Plastic Cowboy Hats or Iguanas?

Movie Night!

What are my choices this evening?

Political junkie that I usually am, I could lock-in on this week’s political convention (red shirts, plastic cowboy hats, interminable plagiarism discussion loops, and conventioneers I suspect have spent a bit more time at the hotel bar than is advisable before strutting before cameras announcing numbers to millions of viewers – whoop!), or I could skip along the cultural high road with director Riccardo Freda’s giallo classic, The Iguana With the Tongue of Fire.

Pass up a title like that? I think not.

I can think of two movies with “iguana” in their titles. What are those odds? The other film is Night of the Iguana based on a story by Tennessee Williams. You may be asking (as I did); “What’s so special about iguanas?” That led me to recall a story by British speculative fiction writer J. G. Ballard. Mr. Ballard is best known for his novel; EMPIRE OF THE SUN, upon which the award-winning film was based. But in his novel; THE DROWNED WORLD, the Earth’s protective ionosphere has been decimated by solar flares and the planet has devolved into a ubiquitous, dank, fetid, swamp. The planet’s cities have decayed. Many buildings now harbor amphibian creatures living in the darkness of the buildings’ long missing windows and doors. For Ballard, these creatures are clearly representative of atavistic impulses and desires that lurk within us all waiting to be triggered and released by drastic changes in the conditions that restrain them. I think that may also true for both of our “iguana” flicks.

There is, of course, a chasm of difference in performance quality between Night of the Iguana (Richard Burton, Ava Gardner, and Deborah Kerr) and The Iguana With the Tongue of Fire (Luigi Pistilli, Dagmar Lassander, and Anton Diffring), but not in one performance.

I have not seen many performances by Valentina Cortese, but I’m impressed by what I’ve seen.

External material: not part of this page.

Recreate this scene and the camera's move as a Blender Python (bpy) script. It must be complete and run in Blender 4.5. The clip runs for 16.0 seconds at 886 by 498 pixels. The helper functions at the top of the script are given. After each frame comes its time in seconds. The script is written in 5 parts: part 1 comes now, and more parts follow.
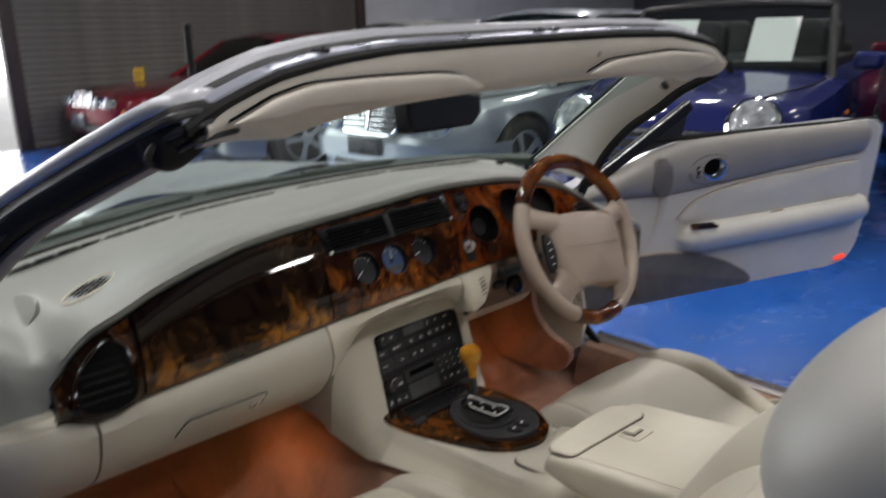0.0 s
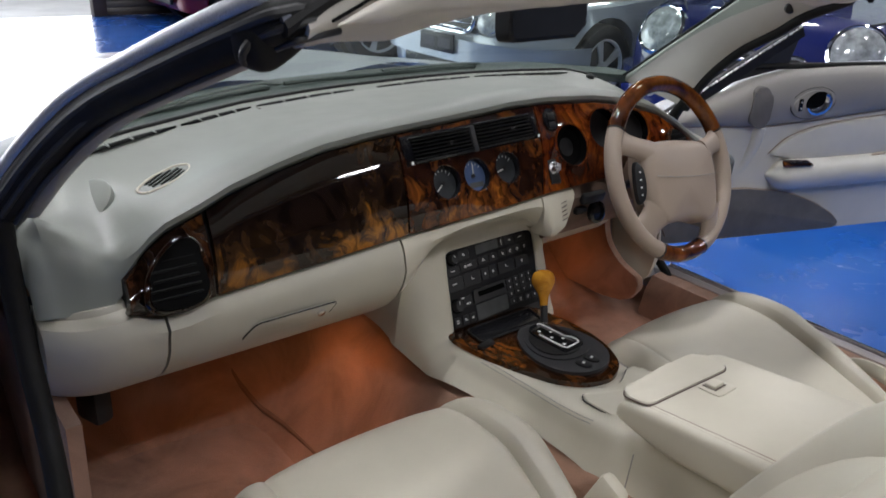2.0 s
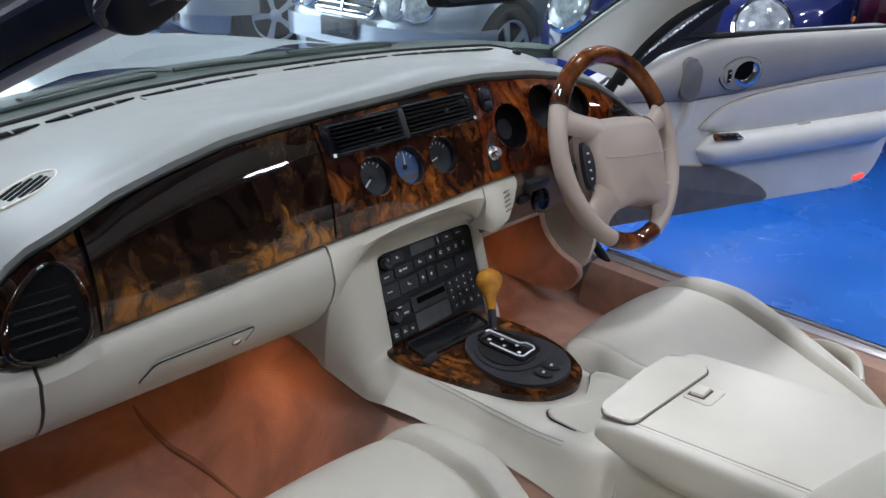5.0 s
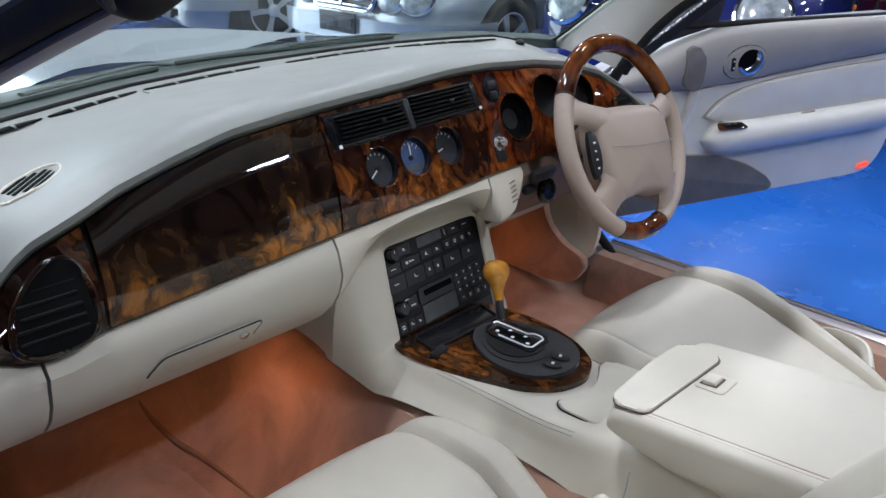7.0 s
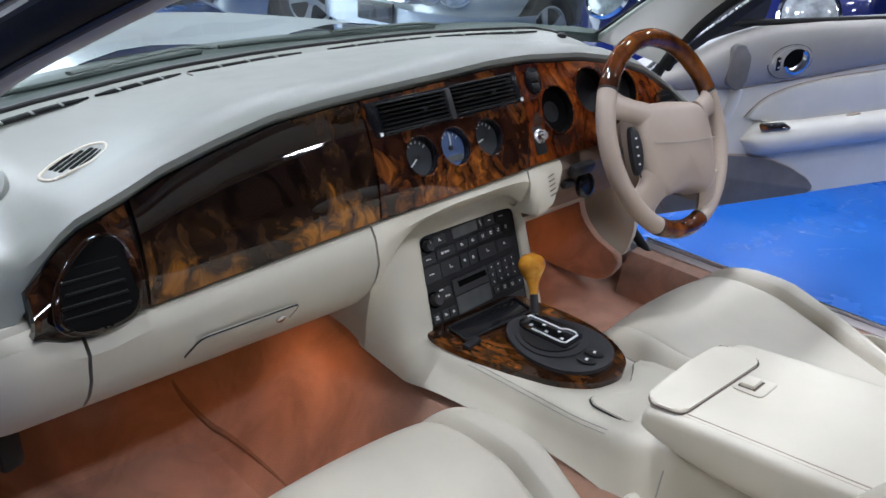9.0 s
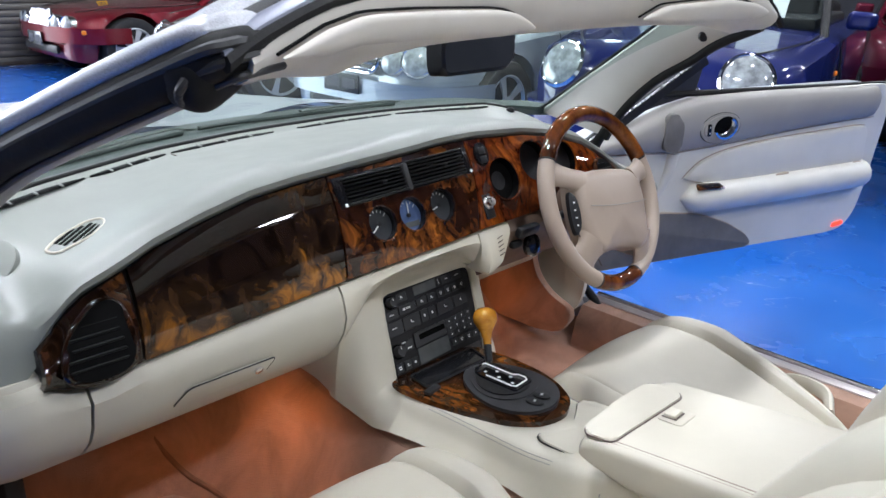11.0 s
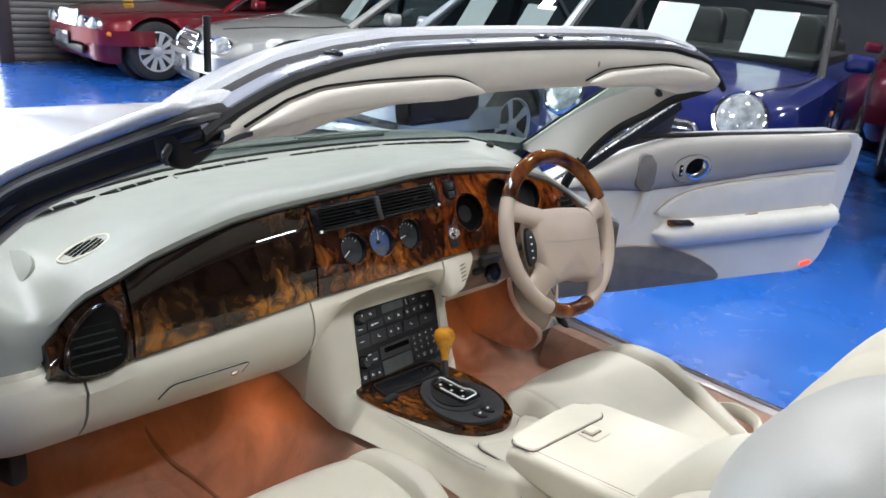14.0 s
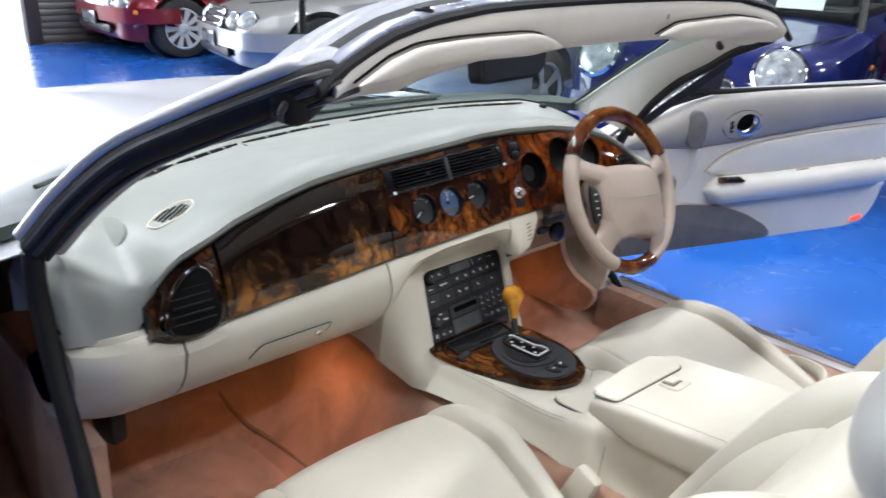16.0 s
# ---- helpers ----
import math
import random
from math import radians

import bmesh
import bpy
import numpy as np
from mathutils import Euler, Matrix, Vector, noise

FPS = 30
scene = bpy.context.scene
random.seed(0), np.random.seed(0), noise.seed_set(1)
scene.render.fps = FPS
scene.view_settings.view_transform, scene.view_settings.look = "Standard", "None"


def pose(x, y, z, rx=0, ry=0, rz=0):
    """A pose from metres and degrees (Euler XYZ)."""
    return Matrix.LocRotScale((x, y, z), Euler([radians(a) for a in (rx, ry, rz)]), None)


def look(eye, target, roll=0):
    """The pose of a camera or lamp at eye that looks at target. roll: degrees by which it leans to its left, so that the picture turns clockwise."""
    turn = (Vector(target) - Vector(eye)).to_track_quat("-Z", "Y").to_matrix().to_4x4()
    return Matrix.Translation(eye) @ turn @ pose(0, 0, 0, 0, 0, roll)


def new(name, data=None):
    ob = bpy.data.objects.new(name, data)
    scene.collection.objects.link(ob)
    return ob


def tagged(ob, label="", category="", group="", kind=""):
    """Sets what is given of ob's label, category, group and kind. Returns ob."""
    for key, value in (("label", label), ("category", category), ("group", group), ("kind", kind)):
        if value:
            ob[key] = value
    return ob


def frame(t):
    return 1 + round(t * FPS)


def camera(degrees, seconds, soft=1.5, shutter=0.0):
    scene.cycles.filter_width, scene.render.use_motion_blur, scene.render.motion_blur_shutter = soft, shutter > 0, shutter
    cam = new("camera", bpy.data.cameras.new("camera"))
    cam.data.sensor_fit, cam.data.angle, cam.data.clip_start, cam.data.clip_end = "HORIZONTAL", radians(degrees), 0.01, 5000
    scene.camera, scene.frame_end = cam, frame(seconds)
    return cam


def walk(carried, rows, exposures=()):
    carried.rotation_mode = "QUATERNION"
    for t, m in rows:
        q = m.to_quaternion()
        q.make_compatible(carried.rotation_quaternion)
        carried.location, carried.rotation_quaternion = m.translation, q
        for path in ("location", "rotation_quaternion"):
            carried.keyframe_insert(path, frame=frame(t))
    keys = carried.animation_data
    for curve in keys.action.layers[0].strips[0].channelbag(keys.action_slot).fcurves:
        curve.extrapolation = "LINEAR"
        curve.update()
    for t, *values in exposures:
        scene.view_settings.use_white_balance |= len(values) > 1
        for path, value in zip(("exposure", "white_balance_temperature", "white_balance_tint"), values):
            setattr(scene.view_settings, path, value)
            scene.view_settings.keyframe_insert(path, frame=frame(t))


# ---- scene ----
cam = camera(59.4, 16.0, shutter=0.5)
PATH = [
    (0, (-0.885, -1.054, 1.278), (0.438, 0.344, 0.735), -1.5),
    (0.5, (-0.88, -1.019, 1.304), (0.318, 0.405, 0.572), 2.5),
    (1, (-0.877, -1.02, 1.307), (0.334, 0.421, 0.632), 2.4),
    (1.5, (-0.878, -1.008, 1.313), (0.307, 0.444, 0.615), 2.3),
    (2, (-0.871, -0.969, 1.285), (0.296, 0.453, 0.499), 2.8),
    (2.5, (-0.863, -0.92, 1.269), (0.338, 0.439, 0.426), 0.9),
    (3, (-0.846, -0.859, 1.254), (0.421, 0.441, 0.414), 2.1),
    (5.5, (-0.783, -0.811, 1.232), (0.553, 0.454, 0.448), 1.8),
    (6, (-0.785, -0.804, 1.235), (0.551, 0.48, 0.482), 1.4),
    (6.5, (-0.788, -0.808, 1.228), (0.536, 0.463, 0.434), 1.3),
    (7, (-0.789, -0.806, 1.224), (0.536, 0.451, 0.409), 1.5),
    (7.5, (-0.794, -0.796, 1.229), (0.508, 0.509, 0.452), 1.4),
    (8, (-0.799, -0.783, 1.231), (0.453, 0.575, 0.464), 1.3),
    (8.5, (-0.801, -0.785, 1.225), (0.431, 0.57, 0.423), 1.4),
    (9, (-0.796, -0.795, 1.219), (0.473, 0.506, 0.385), 2.6),
    (9.5, (-0.795, -0.808, 1.226), (0.506, 0.478, 0.417), 3.5),
    (10, (-0.795, -0.818, 1.239), (0.548, 0.458, 0.484), 3.3),
    (12.5, (-1.018, -1.064, 1.305), (0.339, 0.249, 0.646), 1.1),
    (13, (-0.995, -1.085, 1.314), (0.281, 0.295, 0.63), 1.5),
    (13.5, (-0.949, -1.037, 1.335), (0.47, 0.219, 0.695), 3.7),
    (14, (-0.917, -1.057, 1.355), (0.429, 0.266, 0.693), 4.7),
    (14.5, (-0.895, -1.056, 1.34), (0.422, 0.258, 0.608), 3.4),
    (15, (-0.885, -1.075, 1.359), (0.53, 0.152, 0.659), 4.1),
    (15.5, (-0.947, -1.044, 1.370), (0.419, 0.208, 0.621), 4.9),
    (16, (-0.995, -1.014, 1.335), (0.293, 0.328, 0.6), 2.6),
]
EXPOSURES = [(0, -0.92, 6900, 14), (1.5, -0.86, 6650, 14), (3, -0.72, 6200, 14), (5.5, -0.38, 5850, 14), (7, -0.36, 5900, 14), (10, -0.11, 6000, 14), (12.5, 0.05, 6250, 11), (15, 0.07, 6450, 11), (16, 0.09, 6250, 13)]
walk(cam, [(t, look(eye, target, roll)) for t, eye, target, roll in PATH], EXPOSURES)

# ---- light ----
world = bpy.data.worlds.new("world")
scene.world = world
world.use_nodes = True
world.node_tree.nodes["Background"].inputs[0].default_value = (0.55, 0.68, 1.0, 1)
world.node_tree.nodes["Background"].inputs[1].default_value = 0.25


def area_lamp(name, m, sx, sy, watts, colour):
    data = bpy.data.lights.new(name, "AREA")
    data.shape, data.size, data.size_y, data.energy, data.color = "RECTANGLE", sx, sy, watts, colour
    ob = new(name, data)
    ob.matrix_world = m
    return ob


def footwell_lamp(place, watts):
    data = bpy.data.lights.new("footwell_lamp", "SPOT")
    data.energy, data.color, data.shadow_soft_size = watts, (1.0, 0.40, 0.14), 0.03
    data.spot_size, data.spot_blend = radians(155), 1.0
    ob = new("footwell_lamp", data)
    ob.location = place
    return ob


# daylight through the open roller door
area_lamp("daylight", look((-2.4, 9.6, 2.1), (-1.2, 0, 0.6)), 7.0, 3.6, 270, (0.86, 0.93, 1.0))
# footwell courtesy lamps of the convertible
footwell_lamp((-0.270, 0.13, 0.612), 1.5)
footwell_lamp((0.45, 0.34, 0.61), 2.2)

# ---- materials ----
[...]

Her Oscar-nominated performance in Francois Truffault’s Day for Night is a thing of wonder. In The Iguana With the Tongue of Fire (made two years before), Ms. Cortese has a heart-wrenching scene that transcends the tawdriness of the film.

She says of her husband;

“His Excellency has returned to Switzerland and I am alone…as always. How do you expect me to say it? It’s the truth. Behind this façade you are looking at there is the most terrible…unbelievable…emptiness…between me and my children, between me and my………husband.”

The camera never leaves her face. It would be criminal to do so. Score one for director Freda.

Oh yes, this was a much better choice than those ersatz cowboy hats. Whoop indeed!